The Seeds of an Idea: Three Men of Alplaus
by Bob Winchester 4/2/2026
One of the discoveries that I made after moving to Alplaus was how diverse in occupations and interests the residents were, and that still holds true today. Talking with people of widely varying backgrounds always provides a different perspective or a chance to learn something new.
The following story is about three men who each took a singular concept and produced three very different but very distinguished results. All three lived in our hamlet as contemporaries, within a quarter-mile radius of each other, and influenced not only the lives of our village but also the entire world.
When most people think about water, they think of three forms that water naturally takes: the liquid they drink, the ice that they might put in a drink, and the steam that rises when water is heated. What most of us overlook is how adding a simple crystalline substance can produce something that is neither completely solid, liquid, nor steam — a substance like Jell-O!
Bernard Vonnegut (1914–1997), who lived on Alplaus Ave., worked at the GE Research Laboratory. Bernie studied ways to make clouds give up their water content upon command so that arid areas could be watered and farmers’ fields could receive the moisture they needed to make crops grow. He had an idea that if he could introduce the right “seed crystals” into the water vapor inherent in clouds, the water would condense into droplets and produce either rain or snow.
Bernie and a group of colleagues/friends decided to test that theory in his house. On a day with clouds drifting overhead, they built a very hot fire in the fireplace. When a cloud was due to be directly over the house, they sent silver nitrate into the fire, hoping that it would rise up into the cloud and seed the cloud, causing rain to begin to fall on the village. It was an inefficient way to deliver the seeds to the clouds, but it did provide an impetus for later experiments.
This was, if not the first, certainly among the very first attempts at cloud seeding. Bernie would sometimes take walks along the avenue late at night, after his kids had gone to bed, when the air had a high moisture content. He would wave a handmade newspaper torch that had been soaked in silver nitrate and then dried, in order to see if he could seed the moisture in the air to produce fog.
These experiments did produce results, but the delivery method of seeding wasn’t productive. Bernie persuaded Kiah Maynard, who lived on Hill St. and had been a World War II bomber pilot, to fly him across the Mohawk Valley in a plane on a winter day so that he could seed clouds with crystals of dry ice. The results caused such a significant snowstorm that barn roofs in the area collapsed. Partially as a result of the success of this experiment, GE decided that it should get out of the business of seeding clouds. The Atmospheric Science Center was founded and took over the experimentation in that field of science.

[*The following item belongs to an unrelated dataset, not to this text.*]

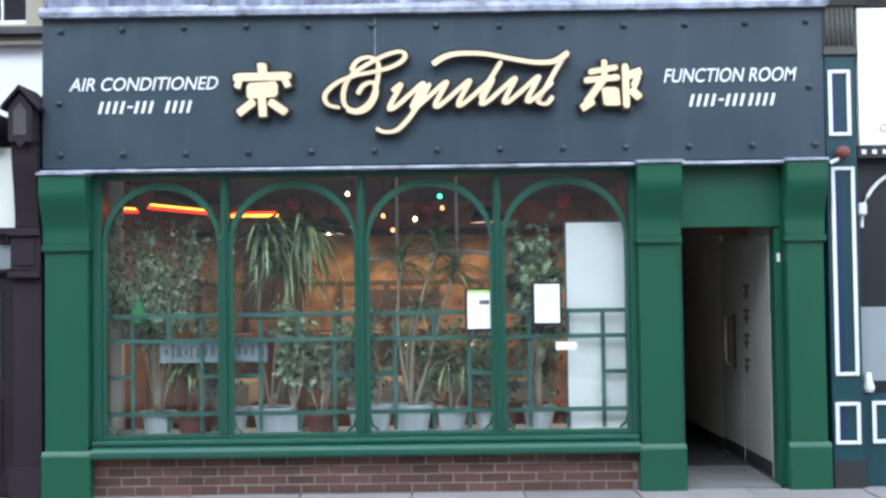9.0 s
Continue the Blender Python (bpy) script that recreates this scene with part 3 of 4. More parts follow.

A few doors up Alplaus Ave. lived another scientist, Francis “Falling Chimneys” Bundy (1910–2008), a physicist at the GE Research Lab. (The story of his famous nickname will have to wait for another time but was important to his selection of his career.) Francis was fascinated by many elements of physics, but he and a group of his colleagues were particularly intrigued by the manner in which pieces of carbon (coal) could be transformed over time into diamonds. These scientists speculated that if you had the right seed and could put carbon under high enough pressure at high temperature, you could transform the carbon into diamond material.
And in fact, after experimenting with many different combinations of seeds, temperatures, and pressures, his group succeeded in making the first manmade diamonds, which were used in industrial applications.
Bernie Vonnegut’s younger brother, Kurt Vonnegut (1922–2007), lived on Hill St. at the time with his family. Kurt worked at GE in the publicity department and longed to be a writer. During the day, he would write advertising copy for GE, a job that he hated; at night, he would write short stories and eventually novels based on his life experiences. One of the ideas he picked up on was how the right seed could change the properties of a substance so that it would change from a liquid to a solid at very different conditions than it would have if the seed had not been introduced.
Kurt speculated about how much fun it would be to stand in front of a large group at a party on a hot summer day and drop the right seed crystal into a bucket of water so it would freeze instantly. After amazing everyone, what might you do with that bucket of ice? You would most likely take it out and set it on the back porch, which in his case, overlooked the Alplaus Creek. At some point someone would toss the bucket’s contents into the creek. Because of the seed that caused the ice to form in the bucket, that crystal structure would cause the Alplaus Creek to freeze, which would in turn cause the Mohawk River to freeze, and then the Hudson River, and then the Atlantic Ocean, and so on. This idea led to Kurt Vonnegut’s novel Cat’s Cradle, which features a substance known as “ice-nine.”
So, three men of Alplaus took one idea, the idea of a seed crystal, and used it to develop the concept of cloud seeding, making diamonds, and writing a classic novel. There of course is much more to these men's stories, but what links them all is living in Alplaus, where they learned from each other — still a fundamental part of living in our hamlet!